Preston Gralla of ComputerWorld (and a few others) has been blogging the eventual demise of Linux when Windows 7 hits the scene and takes over the hot netbook market:
You can be sure when Microsoft blitzes the world with a massive advertising campaign for Windows 7, they’ll be spending many millions promoting Windows 7 on netbooks. And given that marketing muscle, Linux most likely won’t stand a chance, regardless of which operating system is superior. (More reasons Windows 7 will kill Linux)
Windows 7 features a much slicker interface than Windows XP, is easier to use, and Microsoft will spend many millions of dollars to push its use on netbooks. So when it’s released, expect Linux use on netbooks to drop. (One more reason Linux must fear Windows 7)

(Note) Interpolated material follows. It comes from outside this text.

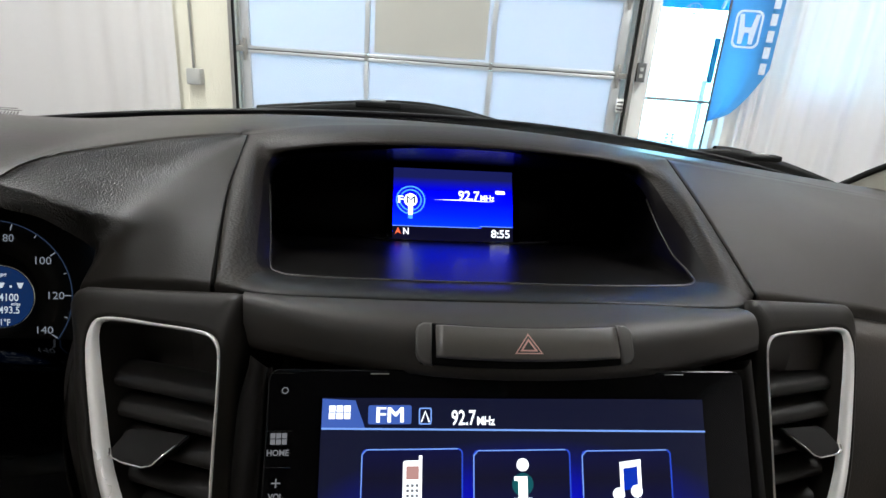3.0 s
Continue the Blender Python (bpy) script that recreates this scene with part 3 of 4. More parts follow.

Of course, none of this rambling seems very much to the point. As one commenter pointed out, Linux will continue to be Linux no matter how much money Microsoft spends or what Windows 7 does. Linux isn’t going away unless the entire Linux community decides to disperse and stop developing and growing. It’s not dependent on profit margins…or even marketing.
Perhaps a more meaningful conversation would be: how will the economy affect Windows 7 vis-a-vis Linux? Are there bigger issues and trends that are going to make the Windows vs. Linux dichotomy irrelevant? Amanda McPherson from the Linux Foundation (commenting on the estimated $10 billion price tag for Fedora 9 if it were proprietary) says that “Vista is likely the last operating system we will ever see written by one company from scratch.” Okay, I’m not sure what that says about Windows 7, unless she’s not counting that as a full-blown, new OS — maybe just a leaner Vista? Are you in a predicting mood? What kinds of developments for Linux do you think we’re likely to see in the quickly-approaching new year?
(Oh, and just to make sure he got all the flamers and Diggs, Gralla finally followed up with Why Microsoft fears Linux. Darn him!)